The gray sky, which often broke up or dissolved by midmorning, remained as solid as fresh paint.
I had read and reviewed a previous novel in Scott William Carter’s Garrison Gage mystery series, and decided not to read any more. I don’t clearly recall why; it likely had something to do with the main character’s open (though not obnoxious) atheism. But Bury the Dead in Driftwood sounded intriguing, and I bought it. I have to admit, it was pretty good.
Garrison Gage is a small-time private eye who relocated to Barnacle Bluffs, a town on the Oregon coast, to get away from his past. He walks with a limp (often with a cane), due to an old knee injury. A widower, he has adopted a daughter, who is now away in college. He finds, to his amusement, that he’s become a local character, “the detective.”

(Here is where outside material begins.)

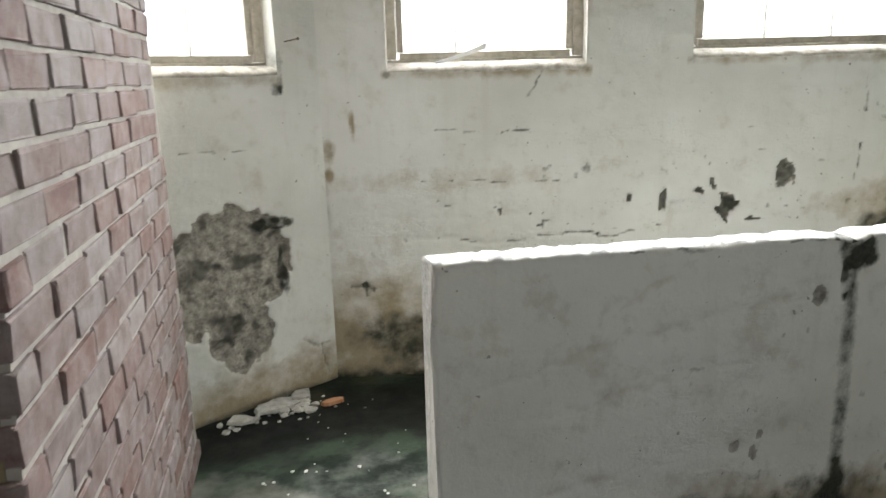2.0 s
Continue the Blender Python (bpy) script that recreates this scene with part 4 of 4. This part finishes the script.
# ---------------------------------------------------------------- drain pipe in the corner
def tube(points, radius, rings=14, bm=None):
    bm = bm or bmesh.new()
    pts = [Vector(p) for p in points]
    loops = []
    for i, p in enumerate(pts):
        t = (pts[min(i + 1, len(pts) - 1)] - pts[max(i - 1, 0)]).normalized()
        side = t.cross(Vector((0.3, 1, 0.1))).normalized()
        up = side.cross(t)
        loops.append([bm.verts.new(p + (side * math.cos(a) + up * math.sin(a)) * radius) for a in (2 * math.pi * k / rings for k in range(rings))])
    for l0, l1 in zip(loops, loops[1:]):
        for k in range(rings):
            bm.faces.new((l0[k], l0[(k + 1) % rings], l1[(k + 1) % rings], l1[k]))
    bm.faces.new(loops[0][::-1])
    bm.faces.new(loops[-1])
    return bm


def drain_pipe():
    top = tagged(new("drain_pipe"), "cream plastic drain pipe bent into the wall corner", "pipe")
    px, py = 8.795, 1.165
    smooth(part("lower_pipe", tube([(px, py, -0.045), (px + 0.004, py, 0.5), (px - 0.006, py, 1.0), (px - 0.012, py, 1.33)], 0.031), PVC_GREY, top, "painted narrow lower pipe"))
    smooth(part("collar", tube([(px - 0.008, py, 1.10), (px - 0.011, py, 1.28)], 0.040), PVC_GREY, top))
    smooth(part("collar", tube([(px - 0.012, py, 1.36), (px - 0.012, py, 1.42)], 0.042), PVC_GREY, top))
    smooth(part("reducer", tube([(px - 0.012, py, 1.30), (px - 0.012, py, 1.44), (px - 0.008, py + 0.005, 1.47), (px - 0.002, py + 0.01, 1.50)], 0.036), PVC_GREY, top))
    low, high = Vector((8.86, 1.185, 1.49)), Vector((8.48, 1.225, 1.935))
    w = (high - low).normalized()
    smooth(part("elbow", tube([low + Vector((0.012, -0.005, -0.06)), low, low + w * 0.05, low + w * 0.13], 0.062, 18), PVC, top, "cream plastic elbow"))
    smooth(part("slanted_pipe", tube([low + w * 0.10, high - w * 0.02], 0.054, 18), PVC, top))
    smooth(part("elbow", tube([high - w * 0.10, high - w * 0.02, high + Vector((-0.025, 0.002, 0.05)), high + Vector((-0.032, 0.003, 0.13))], 0.061, 18), PVC, top))
    smooth(part("upper_pipe", tube([high + Vector((-0.032, 0.003, 0.10)), high + Vector((-0.032, 0.003, TOP - 1.92))], 0.054, 18), PVC, top))
    smooth(part("stub", tube([(8.77, 1.19, 1.52), (8.77, 1.19, 1.69)], 0.035), PVC_GREY, top))
    return top


drain_pipe()

# ---------------------------------------------------------------- debris and small things
def chip(seed, size, material):
    rng = random.Random(seed)
    bm = bmesh.new()
    bmesh.ops.create_icosphere(bm, subdivisions=1, radius=1.0)
    for v in bm.verts:
        v.co = Vector((v.co.x * rng.uniform(0.55, 1.25), v.co.y * rng.uniform(0.4, 1.0), v.co.z * rng.uniform(0.25, 0.5))) * size
    low = min(v.co.z for v in bm.verts)
    for v in bm.verts:
        v.co.z -= low
    return part("plaster_chip", bm, material)


kinds = []
for k in range(6):
    ob = chip(300 + k, 1.0, CHIP)
    kinds.append(tagged(ob, "fallen chip of white plaster on the floor", "plaster chip", "plaster chips on the floor"))
spots = []
rng = random.Random(5)
for cx, cy, r, n, s0, s1 in ((2.36, 6.47, 0.17, 34, 0.010, 0.034), (2.15, 6.38, 0.10, 8, 0.012, 0.03), (2.5, 5.75, 0.35, 20, 0.004, 0.012), (2.85, 6.1, 0.5, 14, 0.003, 0.009),
                         (3.9, 5.0, 0.5, 20, 0.004, 0.011), (4.9, 5.05, 0.5, 10, 0.004, 0.012), (5.95, 3.75, 0.4, 16, 0.003, 0.010), (7.9, 2.7, 0.7, 16, 0.004, 0.012), (3.3, 4.6, 0.6, 12, 0.004, 0.010),
                         (2.55, 6.45, 0.25, 16, 0.004, 0.012)):
    for _ in range(n):
        a, d = rng.uniform(0, 6.28), r * math.sqrt(rng.random())
        spots.append((cx + d * math.cos(a), cy + 0.6 * d * math.sin(a), rng.uniform(s0, s1)))
spots += [(8.33, 2.27, 0.032), (7.04, 2.09, 0.024), (8.12, 2.60, 0.022), (8.00, 2.53, 0.03), (8.06, 2.62, 0.018), (2.52, 5.42, 0.028), (2.30, 5.62, 0.022)]
first = set()
for x, y, size in spots:
    if x < BX + 0.02 and y > BY0 - 0.05:
        continue
    k = rng.randrange(6)
    m = pose(x, y, float(floor_level(x, y)) - 0.001, 0, 0, rng.uniform(0, 360)) @ Matrix.Diagonal((size, size, size, 1))
    if k not in first:
        first.add(k)
        kinds[k].matrix_basis = m
    else:
        o = copy_thing(kinds[k], pose(0, 0, 0))
        o.matrix_basis = m


def slab_shard(name, x, y, turn, sx, sy, material, label, tilt=8):
    rr = random.Random(int(x * 100))
    bm = bmesh.new()
    ring = [Vector((sx * math.cos(a) * rr.uniform(0.7, 1.1), sy * math.sin(a) * rr.uniform(0.7, 1.1), 0)) for a in (6.283 * i / 9 for i in range(9))]
    lo = [bm.verts.new(p) for p in ring]
    hi = [bm.verts.new(p * 0.93 + Vector((0, 0, 0.014 + 0.004 * rr.random()))) for p in ring]
    bm.faces.new(lo[::-1])
    bm.faces.new(hi)
    for i in range(9):
        bm.faces.new((lo[i], lo[(i + 1) % 9], hi[(i + 1) % 9], hi[i]))
    ob = part(name, bm, material)
    ob.matrix_basis = pose(x, y, 0.012, tilt, 4, turn)
    return tagged(ob, label, "debris", "shards by the wall foot")


slab_shard("plaster_shard", 2.36, 6.50, 30, 0.13, 0.055, CHIP, "broken slab of fallen white plaster")
slab_shard("plaster_shard", 2.46, 6.58, 60, 0.07, 0.045, CHIP, "broken slab of fallen white plaster", 14)
slab_shard("plaster_shard", 2.19, 6.40, 10, 0.06, 0.04, CHIP, "broken slab of fallen white plaster")
slab_shard("tile_shard", 2.60, 6.47, 25, 0.075, 0.022, RUST_CHIP, "broken orange terracotta sliver on the floor", 4)
slab_shard("plaster_shard", 2.34, 5.42, 10, 0.06, 0.014, CHIP, "thin strip of fallen white plaster", 2)


def strip_of_film():
    """A dusty strip of film hanging on the sill of the middle window."""
    m = wall_pose(A, B)
    bm = bmesh.new()
    rows = []
    for i in range(13):
        k = i / 12
        u, w, z = 0.53 + 0.24 * k, 0.010 - 0.085 * k, 1.515 + 0.055 * k + 0.02 * k * k
        rows.append([bm.verts.new(m @ Vector((u, w + 0.003 * j, z + 0.009 * (j - 1) * (0.5 + k)))) for j in range(3)])
    for r0, r1 in zip(rows, rows[1:]):
        for j in range(2):
            bm.faces.new((r0[j], r1[j], r1[j + 1], r0[j + 1]))
    ob = part("film_strip", bm, PLASTIC_FILM)
    mod = ob.modifiers.new("thickness", "SOLIDIFY")
    mod.thickness = 0.0015
    return tagged(ob, "dusty strip of pale plastic film on the window sill", "film strip")


strip_of_film()


def nail(name, place, way, length, label):
    p, w = Vector(place), Vector(way).normalized()
    bm = tube([p - w * 0.02, p + w * length], 0.003, 8)
    tube([p + w * length, p + w * (length + 0.002)], 0.007, 8, bm)
    return tagged(part(name, bm, STEEL), label, "nail")


nail("wall_nail", (FAR_X - 0.004, 2.58, 1.765), (-1, 0, 0.5), 0.03, "rusty nail in the white wall")
nail("wall_nail", on_wall(CU, A, 1.42, 1.62, 0.0), (0.4, -0.6, 0.05), 0.10, "long rusty wire nail in the canted wall")

# ---------------------------------------------------------------- bricks, last
lay_bricks((BX, BY0), (0, 1), BY1 - BY0, BRICK_WASHED, 400)
lay_bricks((BX - 0.70, BY0), (1, 0), 0.66, BRICK_BARE_SHADED, 500)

He didn’t know Harriet Abel, the high school teacher whose body was found under a pile of driftwood on the beach. But she had his name on a piece of paper in her possession, and apparently wanted to hire him. Gage is curious what she wanted from him, and impressed with the universal respect she seemed to command. So he decides to investigate, even without a client.
Property and development money will appear as motives, but things aren’t as simple as they appear. Amusingly, Gage finds beautiful women – including the police chief’s daughter – throwing themselves at him in an almost embarrassing way. A mysterious professional killer appears to make chilling threats. And the one woman Gage cares about more than life itself – his adopted daughter – refuses to keep a safe distance.
I enjoyed Bury the Dead in Driftwood far more than I expected. The one scene involving religion – in a syncretistic Universalist church – took no skin off my nose. The multiple women with Gage in their sights worked up to a very funny scene of embarrassment. And at the end, Gage was able to deliver a fairly non-PC defense of a man’s sense of obligation to protect women.
Mark Twain said of Huckleberry Finn that he had attempted to do a book without weather. Bury the Dead in Driftwood is nothing like that. The weather and geography of coastal Oregon are active characters in this book, beautifully described. Readers will feel as if they’ve been there.
Cautions for the usual, including one “sex” scene that actually involves no sex at all. Pretty good.